((
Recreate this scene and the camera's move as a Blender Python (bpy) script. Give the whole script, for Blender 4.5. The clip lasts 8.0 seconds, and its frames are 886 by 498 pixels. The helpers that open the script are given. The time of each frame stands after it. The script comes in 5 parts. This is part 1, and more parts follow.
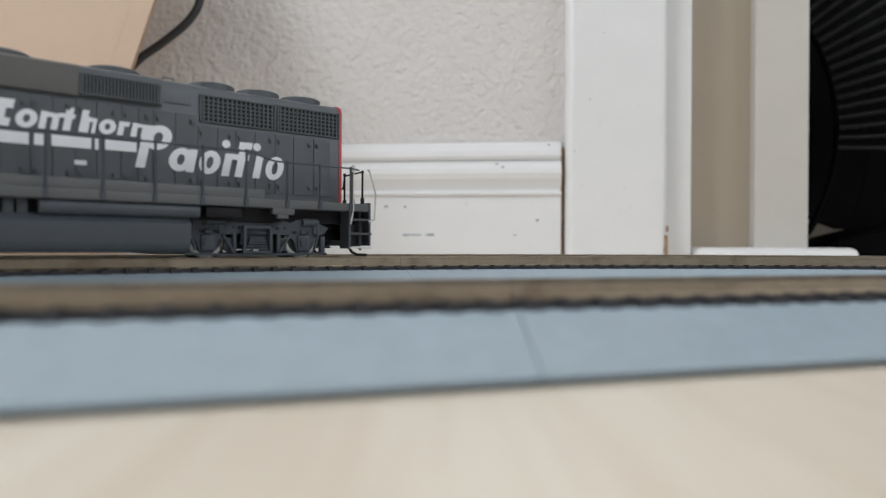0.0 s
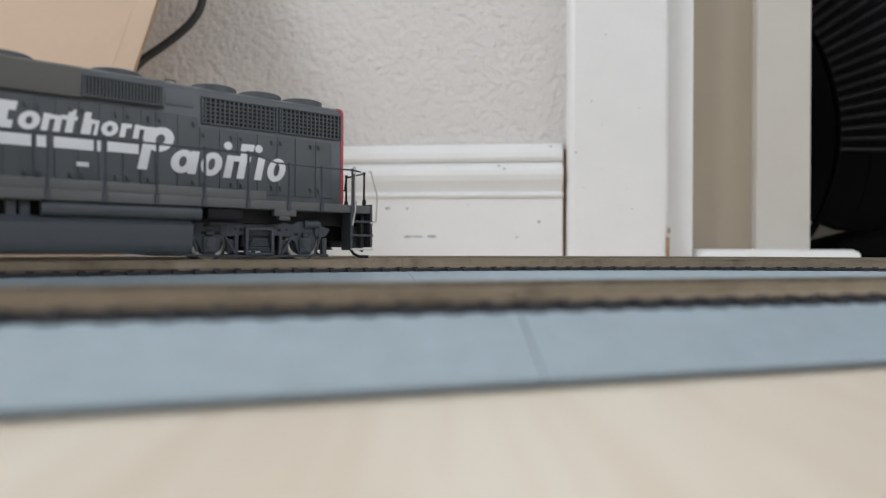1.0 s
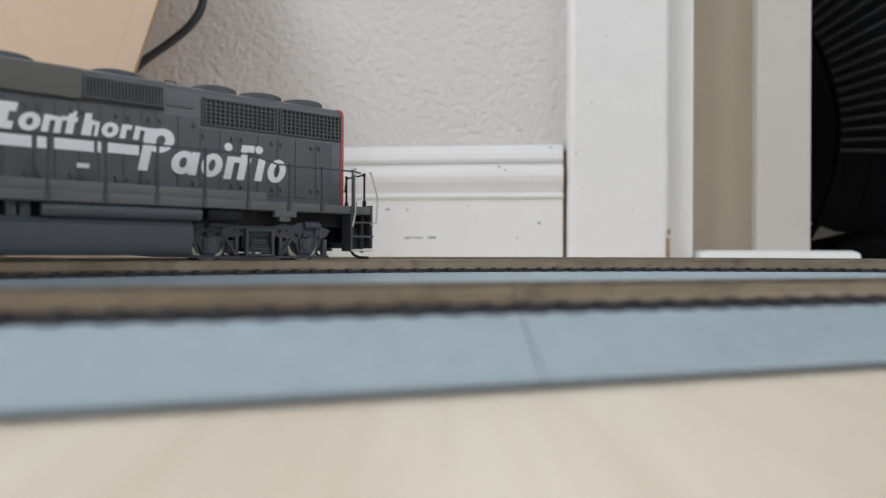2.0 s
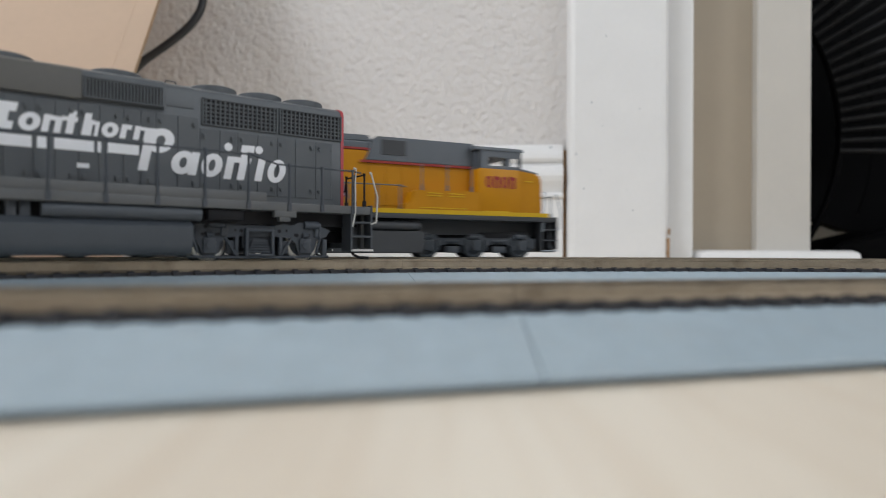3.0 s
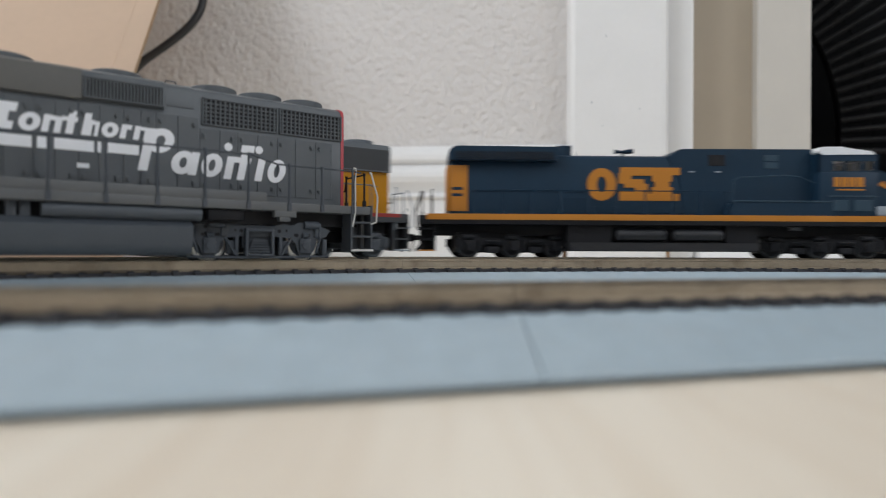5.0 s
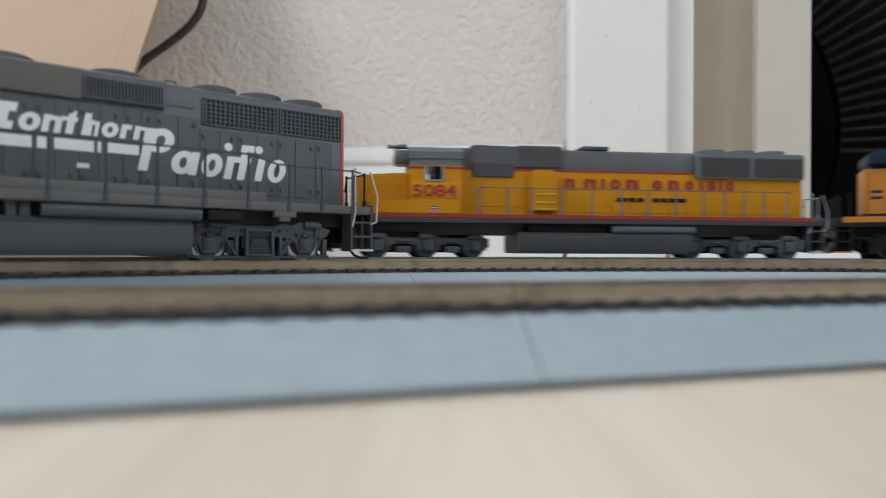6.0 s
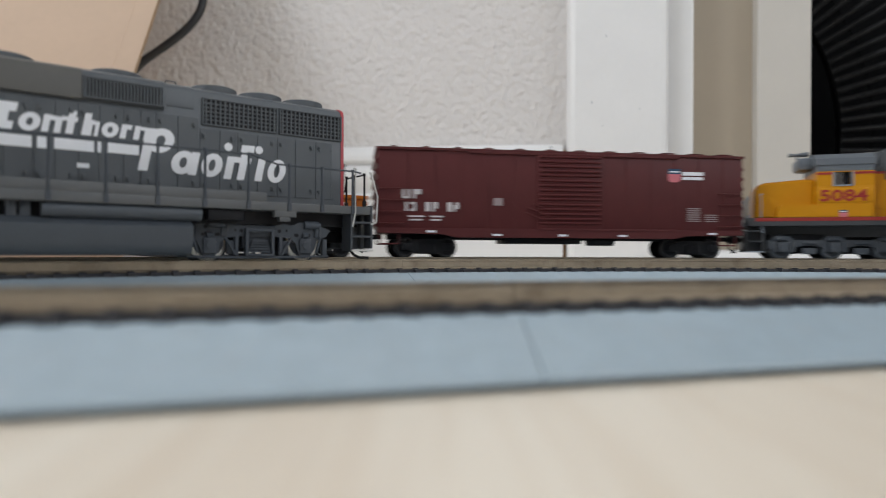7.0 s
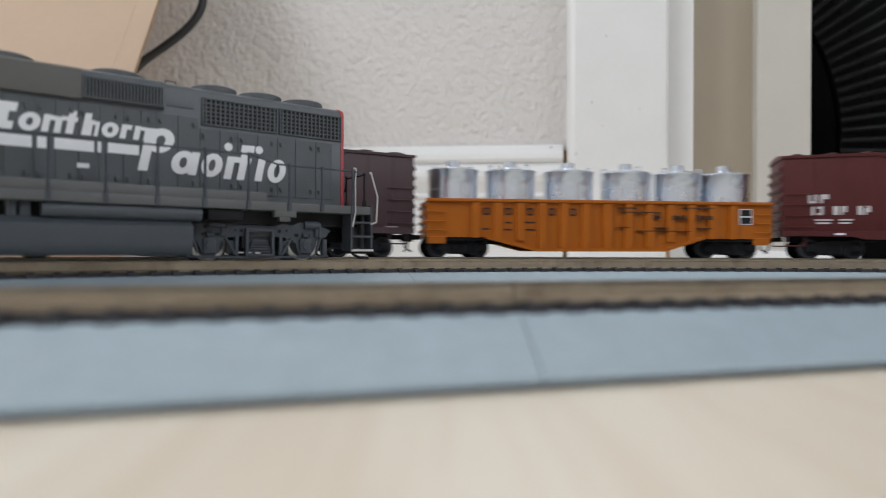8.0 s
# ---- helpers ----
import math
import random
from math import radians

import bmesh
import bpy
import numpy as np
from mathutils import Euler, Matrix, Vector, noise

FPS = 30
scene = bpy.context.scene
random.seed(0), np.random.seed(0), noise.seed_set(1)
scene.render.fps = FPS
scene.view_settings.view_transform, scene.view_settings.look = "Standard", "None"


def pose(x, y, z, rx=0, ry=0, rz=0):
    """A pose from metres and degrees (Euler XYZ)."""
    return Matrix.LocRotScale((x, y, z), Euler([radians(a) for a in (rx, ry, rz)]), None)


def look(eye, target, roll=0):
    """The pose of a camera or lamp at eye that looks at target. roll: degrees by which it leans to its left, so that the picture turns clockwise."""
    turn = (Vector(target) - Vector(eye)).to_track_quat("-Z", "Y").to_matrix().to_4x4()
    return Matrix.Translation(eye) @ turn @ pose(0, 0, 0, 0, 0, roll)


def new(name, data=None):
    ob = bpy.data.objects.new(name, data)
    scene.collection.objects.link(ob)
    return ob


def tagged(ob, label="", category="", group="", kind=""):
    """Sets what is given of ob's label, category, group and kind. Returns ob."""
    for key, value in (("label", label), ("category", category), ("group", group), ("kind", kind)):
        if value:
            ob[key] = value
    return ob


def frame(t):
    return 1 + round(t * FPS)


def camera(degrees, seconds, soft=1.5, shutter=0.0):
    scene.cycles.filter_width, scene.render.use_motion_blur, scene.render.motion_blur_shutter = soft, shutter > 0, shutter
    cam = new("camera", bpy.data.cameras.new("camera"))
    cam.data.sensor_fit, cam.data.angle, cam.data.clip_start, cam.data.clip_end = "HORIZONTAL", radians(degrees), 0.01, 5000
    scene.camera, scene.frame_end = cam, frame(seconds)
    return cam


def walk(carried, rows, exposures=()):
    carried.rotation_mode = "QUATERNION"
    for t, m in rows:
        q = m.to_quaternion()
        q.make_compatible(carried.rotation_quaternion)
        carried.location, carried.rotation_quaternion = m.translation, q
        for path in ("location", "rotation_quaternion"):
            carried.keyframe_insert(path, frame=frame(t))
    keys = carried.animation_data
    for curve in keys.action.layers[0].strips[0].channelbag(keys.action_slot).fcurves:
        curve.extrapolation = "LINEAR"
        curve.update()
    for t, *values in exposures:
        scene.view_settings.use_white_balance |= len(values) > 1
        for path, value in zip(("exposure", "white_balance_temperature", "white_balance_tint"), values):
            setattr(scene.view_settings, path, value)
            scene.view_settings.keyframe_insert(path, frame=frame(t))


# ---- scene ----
))
--- Work to be completed ---
Please restate the material above line by line, exactly, beginning at its first line and ending with the line that contains "import random", without any pictures.

--- Exercise result ---
Recreate this scene and the camera's move as a Blender Python (bpy) script. Give the whole script, for Blender 4.5. The clip lasts 8.0 seconds, and its frames are 886 by 498 pixels. The helpers that open the script are given. The time of each frame stands after it. The script comes in 5 parts. This is part 1, and more parts follow.
0.0 s
1.0 s
2.0 s
3.0 s
5.0 s
6.0 s
7.0 s
8.0 s
# ---- helpers ----
import math
import random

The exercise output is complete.